CMD [ "pnpm", "start" ]

Console output

flyctl deploy --remote-only --env MY_VARS=$BLABLA 
==> Verifying app config
--> Verified app config
==> Building image
Remote builder fly-builder-bitter-morning-0000 ready
==> Creating build context
--> Creating build context done
==> Building image with Docker
--> docker host: 20.10.12 linux x86_64
[+] Building 0.6s (0/1)                                                                                                                                                                                                                     
[+] Building 1.3s (5/5) FINISHED                                                                                                                                                                                                            
 => [internal] load remote build context                                                                                                                                                                                               0.0s
 => copy /context /                                                                                                                                                                                                                    0.1s
 => [internal] load metadata for docker.io/library/archlinux:base-devel                                                                                                                                                                0.9s
 => CACHED [1/2] FROM docker.io/library/archlinux:base-devel@sha256:ff6e6146181dfeb8cc19d5c70337c416e464a210448feefe32f700591f82d016                                                                                                   0.0s
 => ERROR [2/2] RUN echo "Segmentation fault 🤡🤡🤡"                                                                                                                                                                                          0.3s
------
 > [2/2] RUN echo "Segmentation fault 🤡🤡🤡":
------
Error failed to fetch an image or build from source: error building: executor failed running [/bin/sh -c echo "Segmentation fault 🤡🤡🤡"]: exit code: 139
1 Like

Well this is confusing. I can’t get any remote builder to segfault like that. Do you have other files in your working directory? I don’t see them getting added to the image, so i wouldn’t think they’d matter, but that’s the only thing I can think of.

I did at the time, but I tested again in a new directory, only with a dockerfile and a fly.toml and it still segfaults.

Then I started trying all archlinux images in chronological order until I found one that builds. The most recent I found is archlinux:base-devel-20220213.0.47747, which passed the build with only a

RUN echo "something"

step, but when I used it with in my actual code it segfaulted while installing packages. This continued to be the case on all the older archlinux images, until they got so old that they couldn’t update packages.
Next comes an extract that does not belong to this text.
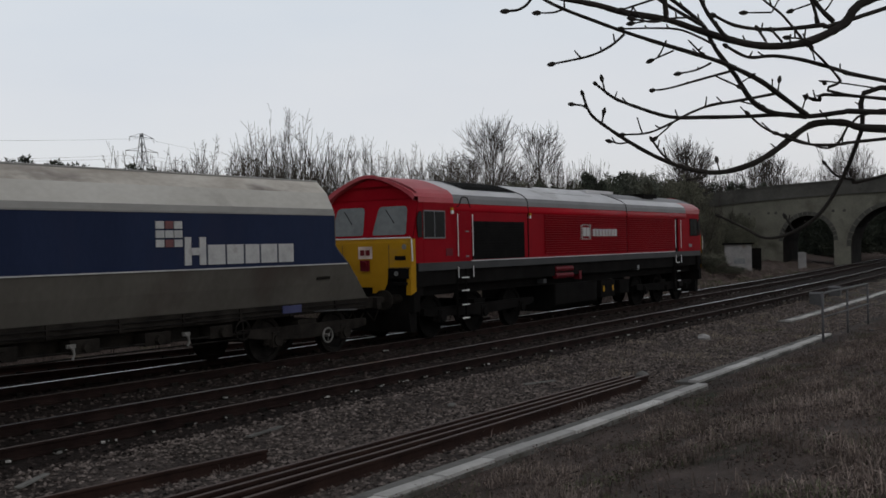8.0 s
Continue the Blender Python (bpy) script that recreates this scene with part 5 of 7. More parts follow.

So I tried ubuntu, which builds no problem, but segfaults when the container is run and fails deployment.

Building and running locally works fine. Deploying locally built image segfaults at runtime. I’m losing my mind

1 Like

Ok that is helpful. I did manage to replicate the segfault, it seems to happen on some of our worker hardware that uses a slightly older kernel. I’m betting your builder and the running container both suffer from the same thing.

Which ubuntu image did you use? Are you installing some some specific package or just using a similar base?

I used ubuntu:latest, but I tried again and now it works fine. Still, I preferred arch because ubuntu packages are old. Any chance I can use it again in the future?

I just hit my head on this while experimenting with ubuntu:21.10 and falling back to ubuntu:latest got it working.

1 Like

@kurt I have the same issue with hexpm/elixir:1.13.3-erlang-24.3.1-ubuntu-impish-20211102. I can’t seem to build anything based on impish with fly.

My latest theory is a change in our guest kernels made them incompatible with some of our host kernels. This is a long shot, but I can start testing older kernels.

In the meantime, we will accelerate our plan for rolling out host kernel upgrades.

2 Likes

We are still working on this, we do not have a quick fix. It’s frustrating and a shit user experience, we’ll get it fixed.

3 Likes

By the way, this seems to affect Ubuntu 21.01 images. And presumably something recent in archlinux:base-devel. If you switch to Ubuntu 20.01 you might get unstuck.

@ryansch I just realized you said that but I didn’t recognize impish at the time. :slight_smile:

1 Like

I also ran into this issue with impish, but seemingly only when also using a volume.

Anything I can do about it? I really can’t work like this

1 Like

The latest node:alpine docker image doesn’t work. (Works fine locally)

v265 failed - Failed due to unhealthy allocations - not rolling back to stable job version 265 as current job has same specification and deploying as v266

Upgrading the kernel on all our hosts means a downtime period and careful planning :slight_smile:

This is something we’ve been meaning to do, but there’s a lot going on at Fly and we’re not a big team yet.

You should pin your FROM to a more specific tag. You probably don’t need / want to always be on node:alpine or else you might deploy one day and be on a completely different node.js and / or alpine version. This could break your app in odd ways.

We do want people to be able to run any image on us, so we’re definitely going to fix it.

3 Likes

Will that hit the blog when you do?

That should hit the changelog when it happens!